_Short task_
Copy all the data exactly, except the pictures.

***** Information shown *****

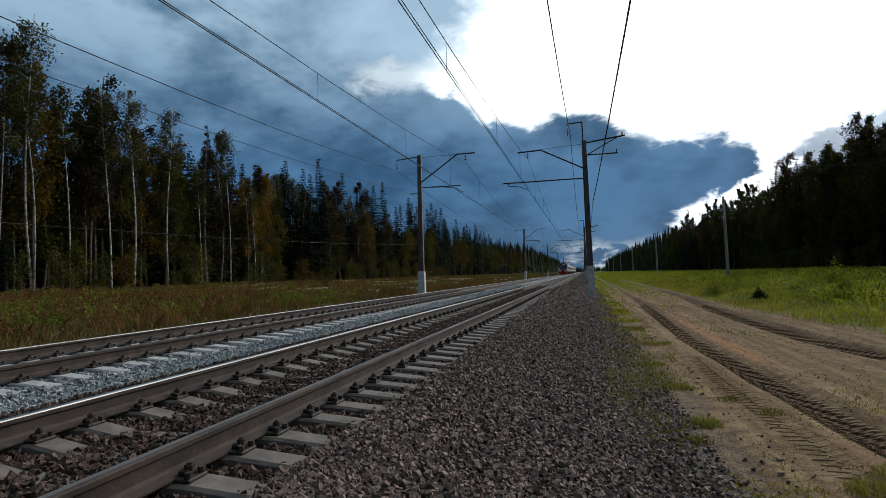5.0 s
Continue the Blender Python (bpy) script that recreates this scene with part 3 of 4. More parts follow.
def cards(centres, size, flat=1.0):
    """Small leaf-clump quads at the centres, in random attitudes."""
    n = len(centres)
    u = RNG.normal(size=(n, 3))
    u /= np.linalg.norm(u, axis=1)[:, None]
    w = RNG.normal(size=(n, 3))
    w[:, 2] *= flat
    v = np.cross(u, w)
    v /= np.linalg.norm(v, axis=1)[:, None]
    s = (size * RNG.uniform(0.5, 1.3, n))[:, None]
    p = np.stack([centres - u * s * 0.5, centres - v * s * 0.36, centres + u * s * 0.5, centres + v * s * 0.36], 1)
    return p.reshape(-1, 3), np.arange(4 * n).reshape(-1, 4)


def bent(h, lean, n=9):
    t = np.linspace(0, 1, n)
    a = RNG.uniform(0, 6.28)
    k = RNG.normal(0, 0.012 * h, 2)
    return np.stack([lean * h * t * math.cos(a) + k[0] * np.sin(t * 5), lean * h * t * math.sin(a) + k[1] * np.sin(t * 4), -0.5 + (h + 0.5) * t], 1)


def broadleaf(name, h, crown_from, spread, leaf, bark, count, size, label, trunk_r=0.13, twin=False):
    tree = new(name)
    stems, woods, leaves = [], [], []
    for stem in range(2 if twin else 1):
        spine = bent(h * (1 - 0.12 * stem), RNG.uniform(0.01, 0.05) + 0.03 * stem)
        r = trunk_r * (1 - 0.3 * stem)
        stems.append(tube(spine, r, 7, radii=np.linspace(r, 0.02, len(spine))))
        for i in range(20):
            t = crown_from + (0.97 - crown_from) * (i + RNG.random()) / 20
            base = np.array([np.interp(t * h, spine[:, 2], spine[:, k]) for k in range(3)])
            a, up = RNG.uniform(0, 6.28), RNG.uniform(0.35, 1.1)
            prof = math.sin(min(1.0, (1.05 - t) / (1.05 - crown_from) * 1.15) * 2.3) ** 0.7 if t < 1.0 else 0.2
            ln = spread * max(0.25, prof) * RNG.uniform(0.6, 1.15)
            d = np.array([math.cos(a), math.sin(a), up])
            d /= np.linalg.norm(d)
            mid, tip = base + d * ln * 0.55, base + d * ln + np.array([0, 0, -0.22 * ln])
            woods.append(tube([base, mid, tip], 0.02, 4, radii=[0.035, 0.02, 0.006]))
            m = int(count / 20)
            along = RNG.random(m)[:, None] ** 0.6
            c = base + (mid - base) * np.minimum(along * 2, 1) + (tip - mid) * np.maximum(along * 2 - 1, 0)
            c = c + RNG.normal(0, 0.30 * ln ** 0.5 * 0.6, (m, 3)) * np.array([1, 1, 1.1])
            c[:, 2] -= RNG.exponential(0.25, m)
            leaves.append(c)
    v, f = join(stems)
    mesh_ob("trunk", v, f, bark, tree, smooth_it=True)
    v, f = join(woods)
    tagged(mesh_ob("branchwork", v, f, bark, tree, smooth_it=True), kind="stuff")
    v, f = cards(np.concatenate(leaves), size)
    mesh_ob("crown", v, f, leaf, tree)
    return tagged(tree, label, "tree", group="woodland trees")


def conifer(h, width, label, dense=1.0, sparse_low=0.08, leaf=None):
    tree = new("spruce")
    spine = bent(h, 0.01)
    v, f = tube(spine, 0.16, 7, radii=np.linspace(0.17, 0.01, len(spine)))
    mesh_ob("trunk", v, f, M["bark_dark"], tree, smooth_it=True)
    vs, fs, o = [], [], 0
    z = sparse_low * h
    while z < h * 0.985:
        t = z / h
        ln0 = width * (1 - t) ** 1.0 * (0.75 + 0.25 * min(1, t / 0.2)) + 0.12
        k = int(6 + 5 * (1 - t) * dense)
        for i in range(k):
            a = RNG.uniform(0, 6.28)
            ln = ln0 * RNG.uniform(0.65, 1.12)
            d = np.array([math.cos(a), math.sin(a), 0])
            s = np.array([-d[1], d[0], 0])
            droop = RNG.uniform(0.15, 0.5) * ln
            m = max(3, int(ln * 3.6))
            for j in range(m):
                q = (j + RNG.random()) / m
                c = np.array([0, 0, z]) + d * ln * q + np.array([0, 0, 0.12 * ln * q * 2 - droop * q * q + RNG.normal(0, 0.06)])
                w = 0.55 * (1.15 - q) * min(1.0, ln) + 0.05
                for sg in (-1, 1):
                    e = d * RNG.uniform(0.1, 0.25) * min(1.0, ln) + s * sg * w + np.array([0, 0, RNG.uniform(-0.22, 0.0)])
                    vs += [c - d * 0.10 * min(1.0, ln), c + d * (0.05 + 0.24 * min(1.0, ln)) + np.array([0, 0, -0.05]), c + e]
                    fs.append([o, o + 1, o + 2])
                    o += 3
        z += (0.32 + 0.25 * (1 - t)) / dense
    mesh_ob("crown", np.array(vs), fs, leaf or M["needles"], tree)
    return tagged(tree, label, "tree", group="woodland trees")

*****

_Worked answer_
5.0 s
Continue the Blender Python (bpy) script that recreates this scene with part 3 of 4. More parts follow.
def cards(centres, size, flat=1.0):
    """Small leaf-clump quads at the centres, in random attitudes."""
    n = len(centres)
    u = RNG.normal(size=(n, 3))
    u /= np.linalg.norm(u, axis=1)[:, None]
    w = RNG.normal(size=(n, 3))
    w[:, 2] *= flat
    v = np.cross(u, w)
    v /= np.linalg.norm(v, axis=1)[:, None]
    s = (size * RNG.uniform(0.5, 1.3, n))[:, None]
    p = np.stack([centres - u * s * 0.5, centres - v * s * 0.36, centres + u * s * 0.5, centres + v * s * 0.36], 1)
    return p.reshape(-1, 3), np.arange(4 * n).reshape(-1, 4)


def bent(h, lean, n=9):
    t = np.linspace(0, 1, n)
    a = RNG.uniform(0, 6.28)
    k = RNG.normal(0, 0.012 * h, 2)
    return np.stack([lean * h * t * math.cos(a) + k[0] * np.sin(t * 5), lean * h * t * math.sin(a) + k[1] * np.sin(t * 4), -0.5 + (h + 0.5) * t], 1)


def broadleaf(name, h, crown_from, spread, leaf, bark, count, size, label, trunk_r=0.13, twin=False):
    tree = new(name)
    stems, woods, leaves = [], [], []
    for stem in range(2 if twin else 1):
        spine = bent(h * (1 - 0.12 * stem), RNG.uniform(0.01, 0.05) + 0.03 * stem)
        r = trunk_r * (1 - 0.3 * stem)
        stems.append(tube(spine, r, 7, radii=np.linspace(r, 0.02, len(spine))))
        for i in range(20):
            t = crown_from + (0.97 - crown_from) * (i + RNG.random()) / 20
            base = np.array([np.interp(t * h, spine[:, 2], spine[:, k]) for k in range(3)])
            a, up = RNG.uniform(0, 6.28), RNG.uniform(0.35, 1.1)
            prof = math.sin(min(1.0, (1.05 - t) / (1.05 - crown_from) * 1.15) * 2.3) ** 0.7 if t < 1.0 else 0.2
            ln = spread * max(0.25, prof) * RNG.uniform(0.6, 1.15)
            d = np.array([math.cos(a), math.sin(a), up])
            d /= np.linalg.norm(d)
            mid, tip = base + d * ln * 0.55, base + d * ln + np.array([0, 0, -0.22 * ln])
            woods.append(tube([base, mid, tip], 0.02, 4, radii=[0.035, 0.02, 0.006]))
            m = int(count / 20)
            along = RNG.random(m)[:, None] ** 0.6
            c = base + (mid - base) * np.minimum(along * 2, 1) + (tip - mid) * np.maximum(along * 2 - 1, 0)
            c = c + RNG.normal(0, 0.30 * ln ** 0.5 * 0.6, (m, 3)) * np.array([1, 1, 1.1])
            c[:, 2] -= RNG.exponential(0.25, m)
            leaves.append(c)
    v, f = join(stems)
    mesh_ob("trunk", v, f, bark, tree, smooth_it=True)
    v, f = join(woods)
    tagged(mesh_ob("branchwork", v, f, bark, tree, smooth_it=True), kind="stuff")
    v, f = cards(np.concatenate(leaves), size)
    mesh_ob("crown", v, f, leaf, tree)
    return tagged(tree, label, "tree", group="woodland trees")


def conifer(h, width, label, dense=1.0, sparse_low=0.08, leaf=None):
    tree = new("spruce")
    spine = bent(h, 0.01)
    v, f = tube(spine, 0.16, 7, radii=np.linspace(0.17, 0.01, len(spine)))
    mesh_ob("trunk", v, f, M["bark_dark"], tree, smooth_it=True)
    vs, fs, o = [], [], 0
    z = sparse_low * h
    while z < h * 0.985:
        t = z / h
        ln0 = width * (1 - t) ** 1.0 * (0.75 + 0.25 * min(1, t / 0.2)) + 0.12
        k = int(6 + 5 * (1 - t) * dense)
        for i in range(k):
            a = RNG.uniform(0, 6.28)
            ln = ln0 * RNG.uniform(0.65, 1.12)
            d = np.array([math.cos(a), math.sin(a), 0])
            s = np.array([-d[1], d[0], 0])
            droop = RNG.uniform(0.15, 0.5) * ln
            m = max(3, int(ln * 3.6))
            for j in range(m):
                q = (j + RNG.random()) / m
                c = np.array([0, 0, z]) + d * ln * q + np.array([0, 0, 0.12 * ln * q * 2 - droop * q * q + RNG.normal(0, 0.06)])
                w = 0.55 * (1.15 - q) * min(1.0, ln) + 0.05
                for sg in (-1, 1):
                    e = d * RNG.uniform(0.1, 0.25) * min(1.0, ln) + s * sg * w + np.array([0, 0, RNG.uniform(-0.22, 0.0)])
                    vs += [c - d * 0.10 * min(1.0, ln), c + d * (0.05 + 0.24 * min(1.0, ln)) + np.array([0, 0, -0.05]), c + e]
                    fs.append([o, o + 1, o + 2])
                    o += 3
        z += (0.32 + 0.25 * (1 - t)) / dense
    mesh_ob("crown", np.array(vs), fs, leaf or M["needles"], tree)
    return tagged(tree, label, "tree", group="woodland trees")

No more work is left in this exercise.